**Exercise description**. Return all lines that include the string "part".
______________________________
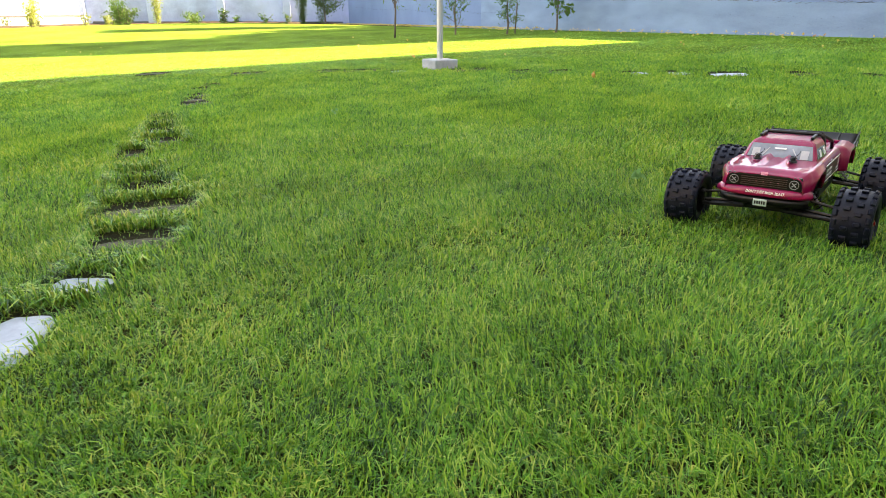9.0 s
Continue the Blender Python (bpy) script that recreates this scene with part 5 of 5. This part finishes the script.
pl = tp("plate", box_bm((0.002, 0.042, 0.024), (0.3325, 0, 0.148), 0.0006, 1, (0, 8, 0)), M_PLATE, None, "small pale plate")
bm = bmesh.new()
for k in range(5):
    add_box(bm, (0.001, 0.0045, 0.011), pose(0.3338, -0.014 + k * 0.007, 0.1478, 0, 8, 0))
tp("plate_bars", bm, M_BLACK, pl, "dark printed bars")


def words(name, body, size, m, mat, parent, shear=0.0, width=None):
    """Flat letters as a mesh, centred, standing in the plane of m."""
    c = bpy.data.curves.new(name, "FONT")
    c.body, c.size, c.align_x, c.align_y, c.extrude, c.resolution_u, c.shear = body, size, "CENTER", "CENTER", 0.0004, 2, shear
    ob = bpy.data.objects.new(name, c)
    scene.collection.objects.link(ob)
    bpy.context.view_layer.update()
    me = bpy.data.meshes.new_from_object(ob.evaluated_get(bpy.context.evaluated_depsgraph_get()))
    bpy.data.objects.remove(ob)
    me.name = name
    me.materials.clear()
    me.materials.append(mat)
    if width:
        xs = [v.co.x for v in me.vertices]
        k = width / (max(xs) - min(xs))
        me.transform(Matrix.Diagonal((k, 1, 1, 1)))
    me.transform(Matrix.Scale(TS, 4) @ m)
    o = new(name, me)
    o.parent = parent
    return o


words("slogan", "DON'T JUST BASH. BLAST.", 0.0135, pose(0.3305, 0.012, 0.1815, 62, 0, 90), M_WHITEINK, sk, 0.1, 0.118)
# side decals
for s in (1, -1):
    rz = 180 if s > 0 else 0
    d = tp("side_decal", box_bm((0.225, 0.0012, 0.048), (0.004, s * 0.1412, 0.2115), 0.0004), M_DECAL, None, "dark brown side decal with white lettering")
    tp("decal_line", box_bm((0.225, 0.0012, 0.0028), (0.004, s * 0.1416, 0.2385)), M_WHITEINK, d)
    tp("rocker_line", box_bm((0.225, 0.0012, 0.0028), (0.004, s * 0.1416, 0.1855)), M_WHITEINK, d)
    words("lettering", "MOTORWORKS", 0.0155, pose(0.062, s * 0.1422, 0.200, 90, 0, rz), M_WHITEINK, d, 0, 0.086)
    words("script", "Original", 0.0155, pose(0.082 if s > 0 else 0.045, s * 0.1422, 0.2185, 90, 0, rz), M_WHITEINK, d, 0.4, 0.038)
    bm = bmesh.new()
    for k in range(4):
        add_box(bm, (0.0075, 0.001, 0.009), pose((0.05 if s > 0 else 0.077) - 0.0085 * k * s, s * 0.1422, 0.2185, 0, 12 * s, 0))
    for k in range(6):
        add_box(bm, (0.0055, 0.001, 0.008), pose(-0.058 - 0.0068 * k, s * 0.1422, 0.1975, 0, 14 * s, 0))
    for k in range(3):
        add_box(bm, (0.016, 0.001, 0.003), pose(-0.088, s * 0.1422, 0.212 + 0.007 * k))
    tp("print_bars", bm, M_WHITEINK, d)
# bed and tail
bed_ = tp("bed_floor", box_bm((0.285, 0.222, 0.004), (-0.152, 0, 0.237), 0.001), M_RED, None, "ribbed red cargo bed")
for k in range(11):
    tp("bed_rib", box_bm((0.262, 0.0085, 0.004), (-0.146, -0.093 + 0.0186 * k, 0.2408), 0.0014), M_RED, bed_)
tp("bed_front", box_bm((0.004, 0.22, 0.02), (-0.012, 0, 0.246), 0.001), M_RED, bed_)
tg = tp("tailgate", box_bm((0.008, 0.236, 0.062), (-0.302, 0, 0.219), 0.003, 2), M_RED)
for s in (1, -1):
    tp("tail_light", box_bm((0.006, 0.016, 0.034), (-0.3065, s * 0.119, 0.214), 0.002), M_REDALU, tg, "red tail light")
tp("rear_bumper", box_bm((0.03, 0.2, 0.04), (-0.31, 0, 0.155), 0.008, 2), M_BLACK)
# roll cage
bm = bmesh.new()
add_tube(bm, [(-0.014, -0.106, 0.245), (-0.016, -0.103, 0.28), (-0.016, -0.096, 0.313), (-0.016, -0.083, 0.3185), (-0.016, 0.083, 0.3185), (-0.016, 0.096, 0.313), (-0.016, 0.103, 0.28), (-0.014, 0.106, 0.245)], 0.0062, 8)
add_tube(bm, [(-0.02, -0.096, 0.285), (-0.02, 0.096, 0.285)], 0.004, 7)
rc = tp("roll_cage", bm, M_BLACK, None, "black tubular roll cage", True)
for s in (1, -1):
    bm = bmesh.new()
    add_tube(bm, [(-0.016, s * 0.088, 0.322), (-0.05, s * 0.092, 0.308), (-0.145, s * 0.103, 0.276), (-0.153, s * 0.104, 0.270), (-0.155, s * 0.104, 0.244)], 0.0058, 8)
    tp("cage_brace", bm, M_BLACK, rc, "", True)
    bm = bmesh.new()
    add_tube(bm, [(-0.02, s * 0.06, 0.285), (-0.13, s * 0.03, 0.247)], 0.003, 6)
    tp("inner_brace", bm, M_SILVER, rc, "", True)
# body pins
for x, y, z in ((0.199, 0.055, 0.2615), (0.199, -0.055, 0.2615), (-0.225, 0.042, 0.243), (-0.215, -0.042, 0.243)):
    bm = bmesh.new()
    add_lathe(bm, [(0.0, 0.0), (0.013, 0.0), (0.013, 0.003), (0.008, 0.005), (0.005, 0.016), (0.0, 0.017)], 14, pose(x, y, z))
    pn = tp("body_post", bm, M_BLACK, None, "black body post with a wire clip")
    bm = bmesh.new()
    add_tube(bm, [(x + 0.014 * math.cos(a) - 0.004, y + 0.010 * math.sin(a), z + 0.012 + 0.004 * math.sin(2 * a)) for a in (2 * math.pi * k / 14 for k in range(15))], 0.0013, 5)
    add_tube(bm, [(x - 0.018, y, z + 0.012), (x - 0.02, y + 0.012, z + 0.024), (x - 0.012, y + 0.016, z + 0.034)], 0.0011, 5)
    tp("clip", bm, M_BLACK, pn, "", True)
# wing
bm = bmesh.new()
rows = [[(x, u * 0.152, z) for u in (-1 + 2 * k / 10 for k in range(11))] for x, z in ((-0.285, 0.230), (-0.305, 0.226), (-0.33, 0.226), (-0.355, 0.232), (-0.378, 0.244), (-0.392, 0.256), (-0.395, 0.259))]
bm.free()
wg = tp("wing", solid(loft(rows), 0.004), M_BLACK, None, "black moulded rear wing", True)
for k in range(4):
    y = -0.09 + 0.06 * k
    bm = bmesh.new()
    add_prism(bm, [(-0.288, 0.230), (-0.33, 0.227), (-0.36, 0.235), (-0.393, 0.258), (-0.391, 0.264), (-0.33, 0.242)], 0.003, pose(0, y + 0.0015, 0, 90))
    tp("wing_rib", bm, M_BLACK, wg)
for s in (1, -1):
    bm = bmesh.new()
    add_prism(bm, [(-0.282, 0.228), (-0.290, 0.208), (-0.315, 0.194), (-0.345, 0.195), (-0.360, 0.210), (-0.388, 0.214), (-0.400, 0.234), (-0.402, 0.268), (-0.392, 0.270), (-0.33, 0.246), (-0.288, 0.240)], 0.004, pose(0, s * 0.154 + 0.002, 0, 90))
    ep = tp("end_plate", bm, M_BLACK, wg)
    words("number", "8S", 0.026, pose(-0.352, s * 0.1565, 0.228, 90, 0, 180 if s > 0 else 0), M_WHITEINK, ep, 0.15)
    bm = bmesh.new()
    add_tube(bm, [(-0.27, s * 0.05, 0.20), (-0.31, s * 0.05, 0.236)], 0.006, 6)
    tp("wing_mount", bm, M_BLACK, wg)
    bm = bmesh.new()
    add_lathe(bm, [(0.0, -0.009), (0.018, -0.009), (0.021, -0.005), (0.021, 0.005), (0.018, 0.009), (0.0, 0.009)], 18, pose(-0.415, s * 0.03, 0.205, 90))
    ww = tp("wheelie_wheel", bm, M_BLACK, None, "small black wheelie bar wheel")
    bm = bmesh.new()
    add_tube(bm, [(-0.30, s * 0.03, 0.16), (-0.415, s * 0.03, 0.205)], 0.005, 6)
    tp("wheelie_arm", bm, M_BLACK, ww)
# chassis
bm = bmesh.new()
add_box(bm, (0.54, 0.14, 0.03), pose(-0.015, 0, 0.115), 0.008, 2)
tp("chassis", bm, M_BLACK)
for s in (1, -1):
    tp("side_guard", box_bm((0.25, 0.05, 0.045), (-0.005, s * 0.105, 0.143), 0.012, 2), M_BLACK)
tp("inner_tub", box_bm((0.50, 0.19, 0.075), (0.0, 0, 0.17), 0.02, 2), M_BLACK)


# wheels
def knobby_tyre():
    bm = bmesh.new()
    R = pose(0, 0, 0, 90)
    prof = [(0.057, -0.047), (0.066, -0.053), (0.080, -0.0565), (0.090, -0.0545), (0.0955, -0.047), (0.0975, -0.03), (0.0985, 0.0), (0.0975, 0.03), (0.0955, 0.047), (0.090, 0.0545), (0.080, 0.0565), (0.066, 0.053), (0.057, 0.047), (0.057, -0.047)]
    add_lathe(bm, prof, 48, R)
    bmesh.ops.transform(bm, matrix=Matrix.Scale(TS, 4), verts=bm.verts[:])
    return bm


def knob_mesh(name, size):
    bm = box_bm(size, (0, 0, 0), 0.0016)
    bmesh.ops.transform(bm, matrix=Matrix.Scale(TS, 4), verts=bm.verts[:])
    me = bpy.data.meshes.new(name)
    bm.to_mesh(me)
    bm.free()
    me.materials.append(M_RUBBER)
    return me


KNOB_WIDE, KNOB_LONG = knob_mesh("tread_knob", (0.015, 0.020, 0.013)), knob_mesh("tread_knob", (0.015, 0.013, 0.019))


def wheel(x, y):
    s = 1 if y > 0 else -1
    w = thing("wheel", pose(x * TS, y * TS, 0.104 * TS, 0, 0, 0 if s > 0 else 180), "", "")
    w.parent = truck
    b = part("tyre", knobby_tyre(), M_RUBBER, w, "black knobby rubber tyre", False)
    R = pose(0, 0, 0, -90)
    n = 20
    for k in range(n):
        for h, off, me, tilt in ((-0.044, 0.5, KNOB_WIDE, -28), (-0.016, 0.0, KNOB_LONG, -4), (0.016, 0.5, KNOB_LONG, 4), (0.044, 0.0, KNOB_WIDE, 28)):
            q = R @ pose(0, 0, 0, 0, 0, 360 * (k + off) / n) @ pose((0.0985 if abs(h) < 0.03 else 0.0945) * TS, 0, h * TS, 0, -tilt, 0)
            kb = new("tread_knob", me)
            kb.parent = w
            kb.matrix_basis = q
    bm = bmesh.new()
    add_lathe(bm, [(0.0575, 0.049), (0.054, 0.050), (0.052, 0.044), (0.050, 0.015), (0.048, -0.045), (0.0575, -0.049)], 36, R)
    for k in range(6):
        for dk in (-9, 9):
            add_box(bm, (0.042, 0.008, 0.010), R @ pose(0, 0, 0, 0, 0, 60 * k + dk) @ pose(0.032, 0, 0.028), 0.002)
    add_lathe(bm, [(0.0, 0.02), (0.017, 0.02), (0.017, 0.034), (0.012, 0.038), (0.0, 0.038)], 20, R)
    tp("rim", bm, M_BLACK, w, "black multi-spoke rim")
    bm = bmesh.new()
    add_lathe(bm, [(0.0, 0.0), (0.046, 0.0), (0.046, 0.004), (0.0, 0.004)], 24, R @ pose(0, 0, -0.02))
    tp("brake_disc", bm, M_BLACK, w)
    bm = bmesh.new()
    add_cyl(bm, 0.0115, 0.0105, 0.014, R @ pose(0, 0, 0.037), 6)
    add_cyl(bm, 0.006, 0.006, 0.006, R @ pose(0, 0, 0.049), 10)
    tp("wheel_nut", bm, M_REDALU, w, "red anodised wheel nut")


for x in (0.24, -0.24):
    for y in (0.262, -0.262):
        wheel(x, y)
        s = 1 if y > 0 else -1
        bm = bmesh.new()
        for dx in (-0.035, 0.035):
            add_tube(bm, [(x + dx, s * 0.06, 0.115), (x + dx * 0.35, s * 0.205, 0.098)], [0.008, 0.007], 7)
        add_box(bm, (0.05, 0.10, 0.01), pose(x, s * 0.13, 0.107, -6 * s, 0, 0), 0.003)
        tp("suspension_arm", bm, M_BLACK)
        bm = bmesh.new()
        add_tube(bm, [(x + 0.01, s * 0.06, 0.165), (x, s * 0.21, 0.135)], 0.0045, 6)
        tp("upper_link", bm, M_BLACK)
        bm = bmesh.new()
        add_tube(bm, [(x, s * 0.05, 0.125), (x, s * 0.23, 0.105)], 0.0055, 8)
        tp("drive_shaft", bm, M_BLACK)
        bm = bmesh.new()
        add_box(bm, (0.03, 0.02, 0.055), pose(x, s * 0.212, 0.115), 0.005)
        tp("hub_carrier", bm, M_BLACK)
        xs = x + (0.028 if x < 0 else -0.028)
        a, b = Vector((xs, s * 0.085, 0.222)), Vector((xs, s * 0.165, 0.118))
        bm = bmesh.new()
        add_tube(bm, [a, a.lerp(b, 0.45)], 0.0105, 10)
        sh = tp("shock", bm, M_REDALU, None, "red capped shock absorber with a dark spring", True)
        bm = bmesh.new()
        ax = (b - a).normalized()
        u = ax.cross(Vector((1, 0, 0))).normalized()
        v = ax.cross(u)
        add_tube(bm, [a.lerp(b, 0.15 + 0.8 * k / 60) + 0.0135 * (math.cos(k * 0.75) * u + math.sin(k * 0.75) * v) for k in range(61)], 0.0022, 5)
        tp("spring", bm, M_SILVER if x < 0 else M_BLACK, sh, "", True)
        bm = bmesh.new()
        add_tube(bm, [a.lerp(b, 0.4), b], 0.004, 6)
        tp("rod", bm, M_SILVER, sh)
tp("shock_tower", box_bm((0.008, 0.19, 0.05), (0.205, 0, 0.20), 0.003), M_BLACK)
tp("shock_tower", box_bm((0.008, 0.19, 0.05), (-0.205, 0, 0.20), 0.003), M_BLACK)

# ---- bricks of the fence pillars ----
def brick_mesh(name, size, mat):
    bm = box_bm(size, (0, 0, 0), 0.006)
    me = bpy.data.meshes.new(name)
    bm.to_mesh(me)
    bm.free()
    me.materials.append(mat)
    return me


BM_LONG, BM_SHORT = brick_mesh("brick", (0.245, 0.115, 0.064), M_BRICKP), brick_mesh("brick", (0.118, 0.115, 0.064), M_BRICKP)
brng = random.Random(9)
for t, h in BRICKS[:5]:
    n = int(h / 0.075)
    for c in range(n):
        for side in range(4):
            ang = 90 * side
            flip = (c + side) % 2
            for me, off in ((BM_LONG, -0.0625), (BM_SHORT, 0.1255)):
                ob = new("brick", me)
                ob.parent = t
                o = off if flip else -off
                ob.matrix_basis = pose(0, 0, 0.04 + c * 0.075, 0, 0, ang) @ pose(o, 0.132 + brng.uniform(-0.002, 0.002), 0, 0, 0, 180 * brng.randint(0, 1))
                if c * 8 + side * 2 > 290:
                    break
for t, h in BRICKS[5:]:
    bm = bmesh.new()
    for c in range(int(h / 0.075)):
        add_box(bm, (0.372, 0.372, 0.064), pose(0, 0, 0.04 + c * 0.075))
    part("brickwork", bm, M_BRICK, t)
______________________________
**Task solution**.
Continue the Blender Python (bpy) script that recreates this scene with part 5 of 5. This part finishes the script.
    b = part("tyre", knobby_tyre(), M_RUBBER, w, "black knobby rubber tyre", False)
    part("brickwork", bm, M_BRICK, t)